In the diagram, attribute COURSE_ID in the STUDENT entity is from COURSE entity. Hence add COURSE_ID in the STUDENT table and assign it foreign key constraint. COURSE_ID and SUBJECT_ID in LECTURER table forms the foreign key column. Hence by declaring the foreign key constraints, mapping between the tables are established.
- Any multi-valued attributes are converted into new table.
A hobby in the Student table is a multivalued attribute. Any student can have any number of hobbies. So we cannot represent multiple values in a single column of STUDENT table. We need to store it separately, so that we can store any number of hobbies, adding/ removing / deleting hobbies should not create any redundancy or anomalies in the system. Hence we create a separate table STUD_HOBBY with STUDENT_ID and HOBBY as its columns. We create a composite key using both the columns.
- Any composite attributes are merged into same table as different columns.
In the diagram above, Student Address is a composite attribute. It has Door#, Street, City, State and Pin. These attributes are merged into STUDENT table as individual columns.
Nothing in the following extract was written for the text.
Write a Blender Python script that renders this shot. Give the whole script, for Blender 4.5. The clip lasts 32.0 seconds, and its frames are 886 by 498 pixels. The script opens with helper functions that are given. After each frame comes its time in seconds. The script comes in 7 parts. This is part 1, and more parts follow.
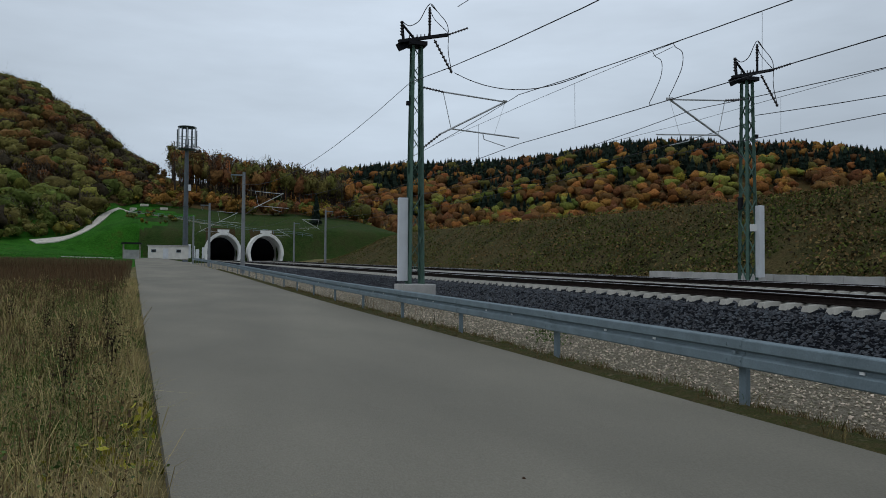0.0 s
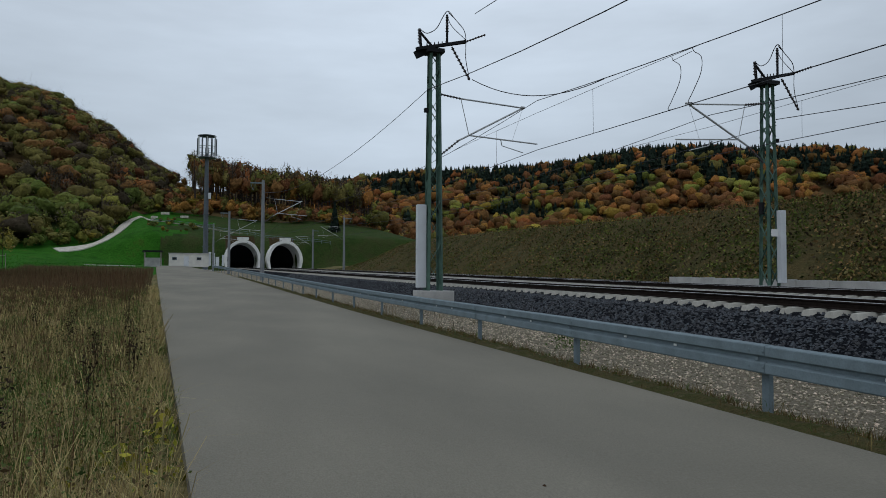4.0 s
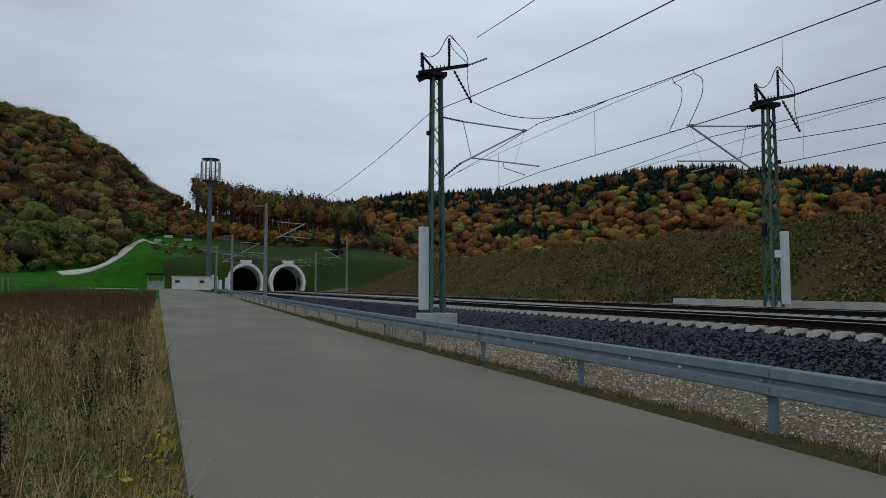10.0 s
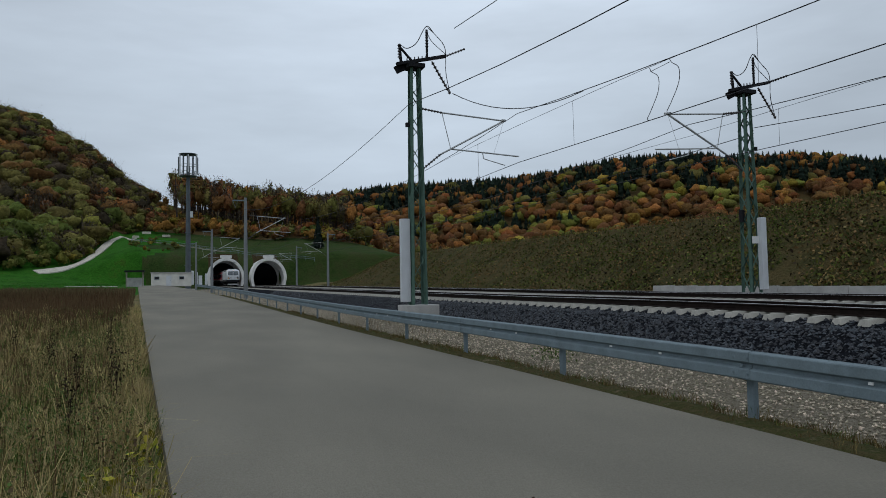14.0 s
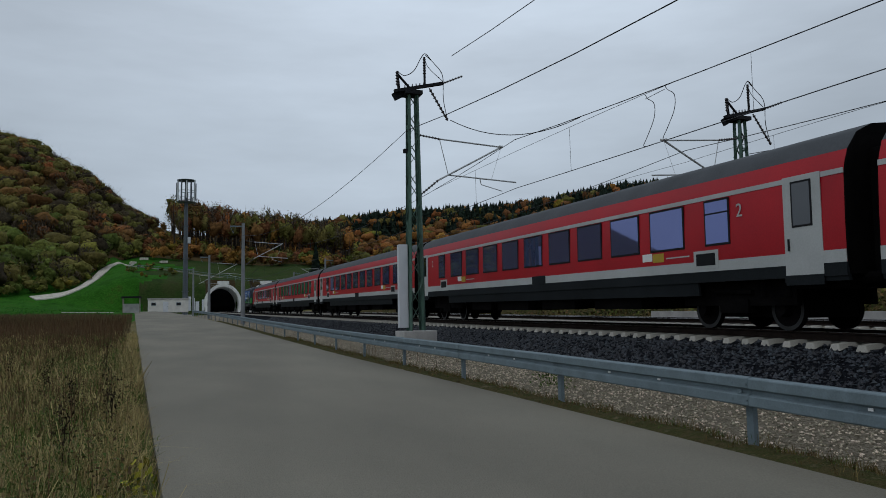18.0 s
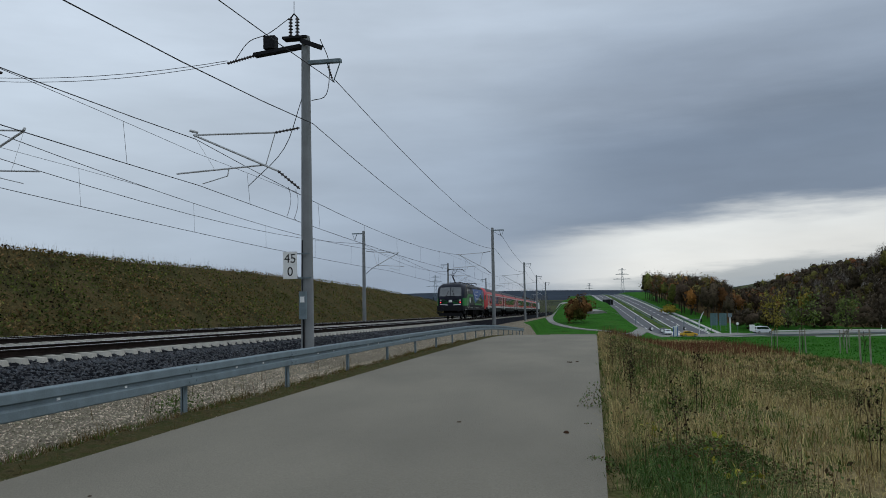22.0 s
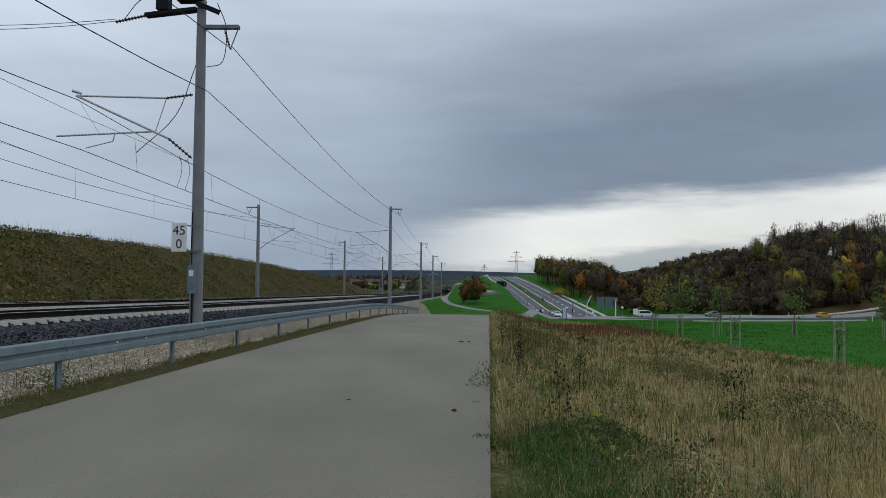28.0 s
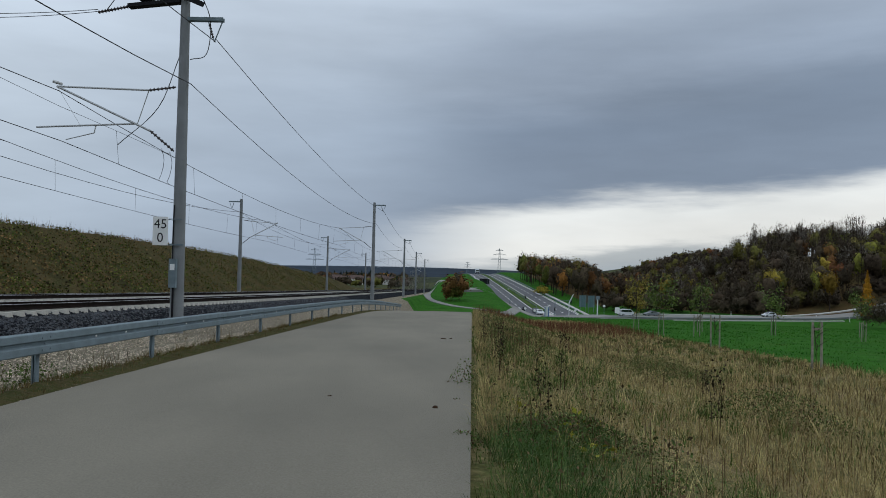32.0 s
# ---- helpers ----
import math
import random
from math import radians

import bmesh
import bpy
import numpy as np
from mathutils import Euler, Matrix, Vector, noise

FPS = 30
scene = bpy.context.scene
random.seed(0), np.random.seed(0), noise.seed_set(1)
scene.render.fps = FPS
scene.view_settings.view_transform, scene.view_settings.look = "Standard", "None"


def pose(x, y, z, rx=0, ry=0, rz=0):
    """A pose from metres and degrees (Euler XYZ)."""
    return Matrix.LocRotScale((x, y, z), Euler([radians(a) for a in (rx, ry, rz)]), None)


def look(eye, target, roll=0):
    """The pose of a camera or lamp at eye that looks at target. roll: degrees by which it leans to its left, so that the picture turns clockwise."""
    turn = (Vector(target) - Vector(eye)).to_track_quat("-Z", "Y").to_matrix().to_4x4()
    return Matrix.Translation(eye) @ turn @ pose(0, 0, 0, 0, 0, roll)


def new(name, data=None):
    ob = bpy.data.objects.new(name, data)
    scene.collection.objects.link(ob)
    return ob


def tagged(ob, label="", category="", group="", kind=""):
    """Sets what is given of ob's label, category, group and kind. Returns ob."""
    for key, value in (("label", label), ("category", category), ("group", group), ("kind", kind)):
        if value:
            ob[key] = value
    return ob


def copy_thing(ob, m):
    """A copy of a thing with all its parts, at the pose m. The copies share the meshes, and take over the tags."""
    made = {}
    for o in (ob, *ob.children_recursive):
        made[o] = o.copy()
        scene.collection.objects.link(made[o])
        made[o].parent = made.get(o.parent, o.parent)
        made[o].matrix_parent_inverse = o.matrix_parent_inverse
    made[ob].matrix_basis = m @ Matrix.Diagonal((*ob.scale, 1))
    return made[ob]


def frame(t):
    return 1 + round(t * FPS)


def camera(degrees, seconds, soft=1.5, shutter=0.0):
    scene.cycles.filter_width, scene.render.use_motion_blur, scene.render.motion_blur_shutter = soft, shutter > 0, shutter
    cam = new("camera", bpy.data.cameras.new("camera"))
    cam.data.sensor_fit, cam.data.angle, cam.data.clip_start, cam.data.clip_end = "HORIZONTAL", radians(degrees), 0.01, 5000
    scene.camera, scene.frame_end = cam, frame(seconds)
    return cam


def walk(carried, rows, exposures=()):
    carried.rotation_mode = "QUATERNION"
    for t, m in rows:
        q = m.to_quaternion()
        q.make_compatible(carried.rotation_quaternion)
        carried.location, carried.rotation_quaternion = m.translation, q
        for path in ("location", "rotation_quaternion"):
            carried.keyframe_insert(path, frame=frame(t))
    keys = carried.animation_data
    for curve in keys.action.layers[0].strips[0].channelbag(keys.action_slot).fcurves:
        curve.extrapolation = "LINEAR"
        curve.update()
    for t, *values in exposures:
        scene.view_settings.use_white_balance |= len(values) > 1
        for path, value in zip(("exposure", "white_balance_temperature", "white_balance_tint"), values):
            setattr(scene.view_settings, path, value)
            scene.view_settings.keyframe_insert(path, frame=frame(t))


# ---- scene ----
# camera: held at eye height by somebody who turns on the spot at the road's edge
cam = camera(60.7, 32.0, 0.9)
EYE, ARM = 1.5, 0.25
PATH = [
    (0.0, -19.52, 1.78, -0.38),
    (0.5, -18.67, 1.83, -0.81),
    (1.0, -18.37, 2.14, -0.28),
    (1.5, -18.35, 2.24, 0.62),
    (2.0, -18.31, 2.22, 0.72),
    (2.5, -18.22, 2.24, 0.31),
    (3.0, -18.18, 2.26, -0.03),
    (3.5, -18.15, 2.24, -0.13),
    (5.5, -18.17, 2.46, -0.29),
    (6.0, -18.19, 2.47, -0.31),
    (6.5, -18.08, 2.46, -0.26),
    (7.0, -18.06, 2.48, -0.23),
    (7.5, -18.06, 2.50, -0.17),
    (8.0, -17.90, 2.58, 0.05),
    (8.5, -17.90, 2.94, 0.08),
    (9.0, -17.90, 3.56, 0.01),
    (9.5, -17.90, 3.94, 0.00),
    (10.0, -17.91, 3.95, -0.00),
    (10.5, -17.91, 3.96, 0.02),
    (11.0, -17.95, 3.96, 0.33),
    (11.5, -18.60, 3.99, 0.43),
    (12.0, -19.04, 3.99, 0.73),
    (12.5, -19.24, 4.01, 0.76),
    (13.0, -19.27, 3.74, 0.76),
    (13.5, -19.26, 3.31, 0.96),
    (15.5, -19.27, 3.83, 1.26),
    (16.0, -19.28, 4.35, 1.28),
    (16.5, -19.29, 4.99, 1.25),
    (17.0, -19.31, 5.22, 1.22),
    (17.5, -19.33, 5.23, 1.15),
    (18.0, -19.44, 5.24, 1.14),
    (18.5, -19.78, 5.25, 1.10),
    (19.0, -20.15, 5.25, 1.17),
    (19.5, -20.28, 5.29, 1.15),
    (20.0, -22.06, 5.83, 1.06),
    (20.1, -33.94, 6.9, 1.0),
    (20.2, -45.83, 7.9, 0.95),
    (20.3, -57.72, 8.9, 0.9),
    (20.4, -69.62, 9.7, 0.85),
    (20.5, -81.54, 10.3, 0.8),
    (20.6, -93.47, 10.3, 0.9),
    (20.7, -105.38, 9.9, 1.2),
    (20.8, -117.28, 9.1, 1.6),
    (20.9, -129.16, 8.0, 1.9),
    (21.0, -141.02, 6.8, 2.1),
    (21.1, -152.89, 5.6, 2.0),
    (21.2, -163.40, 4.84, 1.5),
    (21.5, -168.53, 3.88, 0.74),
    (22.0, -170.07, 2.98, 0.95),
    (22.5, -171.64, 2.52, 0.59),
    (23.0, -173.66, 2.22, 0.57),
    (23.5, -175.00, 2.16, 0.44),
    (24.0, -175.48, 1.91, 0.01),
    (24.5, -176.00, 1.71, -0.34),
    (25.0, -176.28, 1.50, -0.48),
    (25.5, -176.60, 1.48, -0.50),
    (26.0, -176.95, 1.50, -0.64),
    (26.5, -177.20, 1.40, -0.64),
    (28.5, -178.08, 1.36, -0.69),
    (29.0, -178.26, 1.35, -0.71),
    (29.5, -178.39, 1.33, -0.78),
    (30.0, -178.53, 1.32, -0.80),
    (30.5, -178.59, 1.32, -0.80),
    (31.0, -178.79, 1.32, -0.88),
    (31.5, -178.90, 1.26, -1.01),
    (32.0, -179.14, 1.15, -1.32),
]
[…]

- One can ignore derived attribute, since it can be calculated at any time.
In the STUDENT table, Age can be derived at any point of time by calculating the difference between DateOfBirth and current date. Hence we need not create a column for this attribute. It reduces the duplicity in the database.
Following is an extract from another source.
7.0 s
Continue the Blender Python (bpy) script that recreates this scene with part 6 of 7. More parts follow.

These are the very basic rules of converting ER diagram into tables and columns, and assigning the mapping between the tables. Table structure at this would be as below:
Let us see some of the special cases.
- Converting Weak Entity
Weak entity is also represented as table. All the attributes of the weak entity forms the column of the table. But the key attribute represented in the diagram cannot form the primary key of this table. We have to add a foreign key column, which would be the primary key column of its strong entity. This foreign key column along with its key attribute column forms the primary key of the table.
In our example above, SUBJECTS is the weak entity. Hence, we create a table for it. Its attributes SUBJECT_ID and SUBJECT_NAME forms the column of this table. Although SUBJECT_ID is represented as key attribute in the diagram, it cannot be considered as primary key. In order to add primary key to the column, we have to find the foreign key first. COURSE is the strong entity related to SUBJECT. Hence the primary key COURSE_ID of COURSE is added to SUBJECT table as foreign key. Now we can create a composite primary key out of COURSE_ID and SUBJECT_ID.
- Representing 1:1 relationship
Imagine SUBJECT is not a weak entity, and we have LECTURER teaches SUBJECT relation. It is a 1:1 relation. i.e.; one lecturer teaches only one subject. We can represent this case in two ways
- Create table for both LECTURER and SUBJECT. Add the primary key of LECTURER in SUBJECT table as foreign key. It implies the lecturer name for that particular subject.
- Create table for both LECTURER and SUBJECT. Add the primary key of SUBJECT in LECTURER table as foreign key. It implies the subject taught by the lecturer.
- Representing 1:N relationship
Consider SUBJECT and LECTURER relation, where each Lecturer teaches multiple subjects. This is a 1: N relation. In this case, primary key of LECTURER table is added to the SUBJECT table. i.e.; the primary key at 1 cardinality entity is added as foreign key to N cardinality entity
- Representing M:N relationship
Consider the example, multiple students enrolled for multiple courses, which is M:N relation. In this case, we create STUDENT and COURSE tables for the entities. Create one more table for the relation ‘Enrolment’ and name it as STUD_COURSE. Add the primary keys of COURSE and STUDENT into it, which forms the composite primary key of the new table.
That is, in this case both the participating entities are converted into tables, and a new table is created for the relation between them. Primary keys of entity tables are added into new table to form the composite primary key. We can add any additional columns, if present as attribute of the relation in ER diagram.
- Self Referencing 1:N relation
Consider the example of HOD and Lecturers. Here one of the Lecturers is a HOD of the department. i.e.; one HOD has multiple lecturers working with him. In this case, we create LECTURER table for the Lecturer entity. Create the columns and primary keys as usual. In order to represent HOD, we add one more column to LECTURER table which is same column as primary key, but acts as a foreign key. i.e.; LECTURER_ID is the primary key of LECTURER table. We add one more column HOD, which will have LECTURER_ID of the HOD. Hence LECTURER table will show HOD’s Lecturer ID for each Lecturer. In this case, primary key column acts as a foreign key in the same table.
- Self Referencing M:N relation
Consider Student and Teacher example as ‘Manny students have Many Teachers teaching the subjects’. Here relation between Student and Teacher is M:N. In this case, create independent tables for student and teacher, and set their primary keys. Then we create a new table for the relationship ‘have’ as STUDENT_TEACHER, which will have student and teacher combination, and any other columns if applicable. Basically, student-teacher combination is the two primary key columns from respective tables, hence establishing the relationship between them. Both the primary keys from both tables act as a composite primary key in the new table. This reduces the storing of redundant data and consistency in the database.